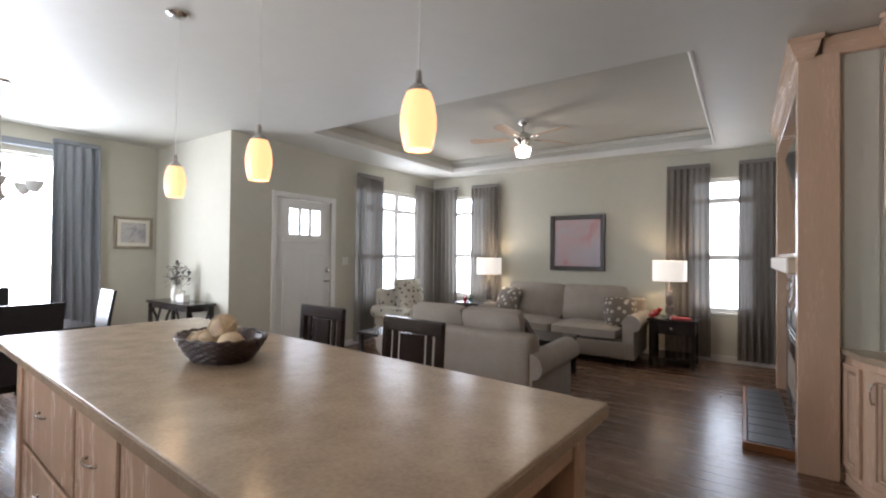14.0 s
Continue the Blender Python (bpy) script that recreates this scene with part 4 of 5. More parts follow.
# the island stands a little askew to the walls
SKEW = pose(-2.645, 0.53, 0, 0, 0, -4.0) @ pose(2.645, -0.53, 0)
isl = thing("kitchen_island", SKEW, "maple kitchen island with drawers and an open end shelf", "kitchen island")
bx0, bx1, by0, by1 = IX0 + 0.055, IX1 - 0.30, IY0 + 0.05, IY1 - 0.05
core_x = bx0 + 0.42
part("body", box(core_x, bx1 - 0.10, -0.12, by1 - 0.03, 0.09, 0.845), MAPLE, isl)
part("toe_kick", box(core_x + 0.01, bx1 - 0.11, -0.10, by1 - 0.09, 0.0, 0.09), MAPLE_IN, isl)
part("apron", box(bx0 + 0.085, bx1 - 0.085, by1 - 0.055, by1 - 0.010, 0.80, 0.848), MAPLE_H, isl)
part("apron", box(bx0 + 0.085, bx1 - 0.085, by0 + 0.010, by0 + 0.045, 0.775, 0.848), MAPLE_H, isl)
part("apron", box(bx0 + 0.010, bx0 + 0.045, by0 + 0.085, by1 - 0.12, 0.755, 0.848), MAPLE, isl)
part("apron", box(bx1 - 0.045, bx1 - 0.010, by0 + 0.085, by1 - 0.085, 0.755, 0.848), MAPLE, isl)
for x, y, wx in ((bx0, by1 - 0.165, 0.075), (bx0, by0, 0.085), (bx1 - 0.085, by1 - 0.085, 0.085), (bx1 - 0.085, by0, 0.085)):
    wy = 0.165 if (x == bx0 and y > 0) else 0.085
    part("post", box(x, x + wx, y, y + wy, 0.0, 0.848, 0.004), MAPLE, isl)
    part("post_foot", box(x - 0.014, x + wx + 0.014, y - 0.014, y + wy + 0.014, 0.0, 0.115, 0.006), MAPLE, isl)
part("end_shelf", box(bx0 + 0.01, core_x - 0.001, by0 + 0.087, by1 - 0.167, 0.44, 0.462, 0.003), MAPLE_H, isl)
part("end_floor", box(bx0 + 0.01, core_x - 0.001, by0 + 0.087, by1 - 0.167, 0.05, 0.075), MAPLE_H, isl)
part("end_side", box(bx0 + 0.08, core_x - 0.001, by0 + 0.02, by0 + 0.06, 0.05, 0.774), MAPLE, isl)
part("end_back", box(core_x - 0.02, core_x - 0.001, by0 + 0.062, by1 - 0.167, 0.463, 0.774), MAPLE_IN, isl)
part("niche_side", box(bx0 + 0.076, bx0 + 0.40, by1 - 0.165, by1 - 0.145, 0.05, 0.79), MAPLE, isl)
front = pose(bx1 - 0.10, by1 - 0.03, 0, 0, 0, 180)
span = bx1 - 0.10 - core_x
cols = [(0.03, 0.86), (0.92, 0.45), (1.40, span - 1.43)]
for x, wdt in cols:
    for z, h in ((0.46, 0.345), (0.115, 0.32)):
        raised_door(isl, x, z, wdt, h, name="drawer_front", flat=True, m0=front, handle=(wdt / 2, h * 0.62, False), t=0.026)
worktop(IX0, IX1, IY0, IY1, 0.868, 0.91, "broad tan laminate island top", SKEW, "snwe")
solo("worktop_subtop", box(IX0 + 0.012, IX1 - 0.012, IY0 + 0.012, IY1 - 0.012, 0.849, 0.867, 0.002), MAPLE_H, "maple edging under the island top", "trim", m=SKEW)
rb = random.Random(4)
bxk = -0.02
for k, (th_, hh, c) in enumerate(((0.035, 0.27, BLACKSAT), (0.03, 0.25, BLACKSAT), (0.028, 0.26, GREYBOX), (0.035, 0.265, BLACKSAT), (0.02, 0.265, REDGLAZE))):
    bk = thing("book", SKEW @ pose(bx0 + 0.05, 0.285 - bxk, 0.4625), "dark bound book standing on the island shelf" if c is not REDGLAZE else "red bound book standing on the island shelf", "book", "books on the island shelf")
    part("cover", box(0, 0.19, -th_, 0, 0, hh, 0.003), c, bk)
    part("pages", box(0.003, 0.186, -th_ + 0.003, -0.003, hh, hh + 0.001), PAPER, bk)
    bxk += th_ + 0.003
sf = thing("small_frame", SKEW @ pose(bx0 + 0.14, 0.03, 0.4625, 0, 0, -80), "small dark framed picture on the island shelf", "picture frame")
part("frame", box(-0.07, 0.07, 0, 0.02, 0, 0.15, 0.004), FRAMEWOOD, sf, m=pose(0, 0, 0.004, -12))
part("print", box(-0.052, 0.052, -0.002, 0.0, 0.022, 0.13), ART_LINEN, sf, m=pose(0, 0, 0.004, -12))

# woven bowl with decorative balls
bw = thing("woven_bowl", pose(-1.16, -0.12, 0.911) @ Matrix.Diagonal((1.12, 1.12, 1.12, 1)), "dark woven oval bowl on the island", "bowl")
bm = bmesh.new()
SX, SY = 1.25, 0.92
for k in range(9):
    z, r = 0.008 + k * 0.0105, 0.105 + 0.055 * (k / 8) ** 0.8
    ring = [(r * SX * math.cos(a), r * SY * math.sin(a), z + 0.004 * math.sin(a * 20 + math.pi * (k % 2))) for a in [2 * math.pi * i / 60 for i in range(61)]]
    tube(ring, 0.0066, 6, bm=bm)
part("weave", bm, WICKER, bw, smooth=True)
part("base", lathe([(0, 0), (0.105, 0), (0.11, 0.008), (0.15, 0.085), (0.146, 0.086), (0.10, 0.014), (0, 0.012)], 40, m=Matrix.Diagonal((SX, SY, 1, 1))), WICKER, bw, smooth=True)
for dx, dy, dz, r, lab in ((-0.075, 0.01, 0.062, 0.052, "cream"), (0.055, -0.03, 0.060, 0.050, "cream"), (0.02, 0.035, 0.070, 0.048, "tan"), (0.075, 0.04, 0.058, 0.045, "tan"), (-0.005, 0.0, 0.122, 0.050, "rope-wrapped")):
    bt = thing("decor_ball", pose(-1.16 + dx * 1.25, -0.12 + dy * 1.25, 0.911 + dz * 1.12) @ Matrix.Diagonal((1.12, 1.12, 1.12, 1)), lab + " woven decorative ball in the bowl", "decoration", "balls in the bowl")
    bm = bmesh.new()
    bmesh.ops.create_uvsphere(bm, u_segments=24, v_segments=16, radius=r)
    for v in bm.verts:
        v.co *= 1 + 0.025 * noise.noise(v.co * 60)
    part("core", bm, CREAM, bt, smooth=True)
    if lab != "cream":
        for q in range(7):
            a0 = Euler((q * 0.9, q * 1.7, q * 0.5)).to_matrix()
            bm = tube([a0 @ Vector((r * 1.03 * math.cos(a), r * 1.03 * math.sin(a), 0.006 * q - 0.02)) for a in [2 * math.pi * i / 24 for i in range(25)]], 0.0028, 5)
            part("cord_wrap", bm, CREAM, bt)
    tagged(bt, group="balls in the bowl")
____
#### Exercise description
Output the material word for word, omitting its pictures.

#### Output
14.0 s
Continue the Blender Python (bpy) script that recreates this scene with part 4 of 5. More parts follow.
# the island stands a little askew to the walls
SKEW = pose(-2.645, 0.53, 0, 0, 0, -4.0) @ pose(2.645, -0.53, 0)
isl = thing("kitchen_island", SKEW, "maple kitchen island with drawers and an open end shelf", "kitchen island")
bx0, bx1, by0, by1 = IX0 + 0.055, IX1 - 0.30, IY0 + 0.05, IY1 - 0.05
core_x = bx0 + 0.42
part("body", box(core_x, bx1 - 0.10, -0.12, by1 - 0.03, 0.09, 0.845), MAPLE, isl)
part("toe_kick", box(core_x + 0.01, bx1 - 0.11, -0.10, by1 - 0.09, 0.0, 0.09), MAPLE_IN, isl)
part("apron", box(bx0 + 0.085, bx1 - 0.085, by1 - 0.055, by1 - 0.010, 0.80, 0.848), MAPLE_H, isl)
part("apron", box(bx0 + 0.085, bx1 - 0.085, by0 + 0.010, by0 + 0.045, 0.775, 0.848), MAPLE_H, isl)
part("apron", box(bx0 + 0.010, bx0 + 0.045, by0 + 0.085, by1 - 0.12, 0.755, 0.848), MAPLE, isl)
part("apron", box(bx1 - 0.045, bx1 - 0.010, by0 + 0.085, by1 - 0.085, 0.755, 0.848), MAPLE, isl)
for x, y, wx in ((bx0, by1 - 0.165, 0.075), (bx0, by0, 0.085), (bx1 - 0.085, by1 - 0.085, 0.085), (bx1 - 0.085, by0, 0.085)):
    wy = 0.165 if (x == bx0 and y > 0) else 0.085
    part("post", box(x, x + wx, y, y + wy, 0.0, 0.848, 0.004), MAPLE, isl)
    part("post_foot", box(x - 0.014, x + wx + 0.014, y - 0.014, y + wy + 0.014, 0.0, 0.115, 0.006), MAPLE, isl)
part("end_shelf", box(bx0 + 0.01, core_x - 0.001, by0 + 0.087, by1 - 0.167, 0.44, 0.462, 0.003), MAPLE_H, isl)
part("end_floor", box(bx0 + 0.01, core_x - 0.001, by0 + 0.087, by1 - 0.167, 0.05, 0.075), MAPLE_H, isl)
part("end_side", box(bx0 + 0.08, core_x - 0.001, by0 + 0.02, by0 + 0.06, 0.05, 0.774), MAPLE, isl)
part("end_back", box(core_x - 0.02, core_x - 0.001, by0 + 0.062, by1 - 0.167, 0.463, 0.774), MAPLE_IN, isl)
part("niche_side", box(bx0 + 0.076, bx0 + 0.40, by1 - 0.165, by1 - 0.145, 0.05, 0.79), MAPLE, isl)
front = pose(bx1 - 0.10, by1 - 0.03, 0, 0, 0, 180)
span = bx1 - 0.10 - core_x
cols = [(0.03, 0.86), (0.92, 0.45), (1.40, span - 1.43)]
for x, wdt in cols:
    for z, h in ((0.46, 0.345), (0.115, 0.32)):
        raised_door(isl, x, z, wdt, h, name="drawer_front", flat=True, m0=front, handle=(wdt / 2, h * 0.62, False), t=0.026)
worktop(IX0, IX1, IY0, IY1, 0.868, 0.91, "broad tan laminate island top", SKEW, "snwe")
solo("worktop_subtop", box(IX0 + 0.012, IX1 - 0.012, IY0 + 0.012, IY1 - 0.012, 0.849, 0.867, 0.002), MAPLE_H, "maple edging under the island top", "trim", m=SKEW)
rb = random.Random(4)
bxk = -0.02
for k, (th_, hh, c) in enumerate(((0.035, 0.27, BLACKSAT), (0.03, 0.25, BLACKSAT), (0.028, 0.26, GREYBOX), (0.035, 0.265, BLACKSAT), (0.02, 0.265, REDGLAZE))):
    bk = thing("book", SKEW @ pose(bx0 + 0.05, 0.285 - bxk, 0.4625), "dark bound book standing on the island shelf" if c is not REDGLAZE else "red bound book standing on the island shelf", "book", "books on the island shelf")
    part("cover", box(0, 0.19, -th_, 0, 0, hh, 0.003), c, bk)
    part("pages", box(0.003, 0.186, -th_ + 0.003, -0.003, hh, hh + 0.001), PAPER, bk)
    bxk += th_ + 0.003
sf = thing("small_frame", SKEW @ pose(bx0 + 0.14, 0.03, 0.4625, 0, 0, -80), "small dark framed picture on the island shelf", "picture frame")
part("frame", box(-0.07, 0.07, 0, 0.02, 0, 0.15, 0.004), FRAMEWOOD, sf, m=pose(0, 0, 0.004, -12))
part("print", box(-0.052, 0.052, -0.002, 0.0, 0.022, 0.13), ART_LINEN, sf, m=pose(0, 0, 0.004, -12))

# woven bowl with decorative balls
bw = thing("woven_bowl", pose(-1.16, -0.12, 0.911) @ Matrix.Diagonal((1.12, 1.12, 1.12, 1)), "dark woven oval bowl on the island", "bowl")
bm = bmesh.new()
SX, SY = 1.25, 0.92
for k in range(9):
    z, r = 0.008 + k * 0.0105, 0.105 + 0.055 * (k / 8) ** 0.8
    ring = [(r * SX * math.cos(a), r * SY * math.sin(a), z + 0.004 * math.sin(a * 20 + math.pi * (k % 2))) for a in [2 * math.pi * i / 60 for i in range(61)]]
    tube(ring, 0.0066, 6, bm=bm)
part("weave", bm, WICKER, bw, smooth=True)
part("base", lathe([(0, 0), (0.105, 0), (0.11, 0.008), (0.15, 0.085), (0.146, 0.086), (0.10, 0.014), (0, 0.012)], 40, m=Matrix.Diagonal((SX, SY, 1, 1))), WICKER, bw, smooth=True)
for dx, dy, dz, r, lab in ((-0.075, 0.01, 0.062, 0.052, "cream"), (0.055, -0.03, 0.060, 0.050, "cream"), (0.02, 0.035, 0.070, 0.048, "tan"), (0.075, 0.04, 0.058, 0.045, "tan"), (-0.005, 0.0, 0.122, 0.050, "rope-wrapped")):
    bt = thing("decor_ball", pose(-1.16 + dx * 1.25, -0.12 + dy * 1.25, 0.911 + dz * 1.12) @ Matrix.Diagonal((1.12, 1.12, 1.12, 1)), lab + " woven decorative ball in the bowl", "decoration", "balls in the bowl")
    bm = bmesh.new()
    bmesh.ops.create_uvsphere(bm, u_segments=24, v_segments=16, radius=r)
    for v in bm.verts:
        v.co *= 1 + 0.025 * noise.noise(v.co * 60)
    part("core", bm, CREAM, bt, smooth=True)
    if lab != "cream":
        for q in range(7):
            a0 = Euler((q * 0.9, q * 1.7, q * 0.5)).to_matrix()
            bm = tube([a0 @ Vector((r * 1.03 * math.cos(a), r * 1.03 * math.sin(a), 0.006 * q - 0.02)) for a in [2 * math.pi * i / 24 for i in range(25)]], 0.0028, 5)
            part("cord_wrap", bm, CREAM, bt)
    tagged(bt, group="balls in the bowl")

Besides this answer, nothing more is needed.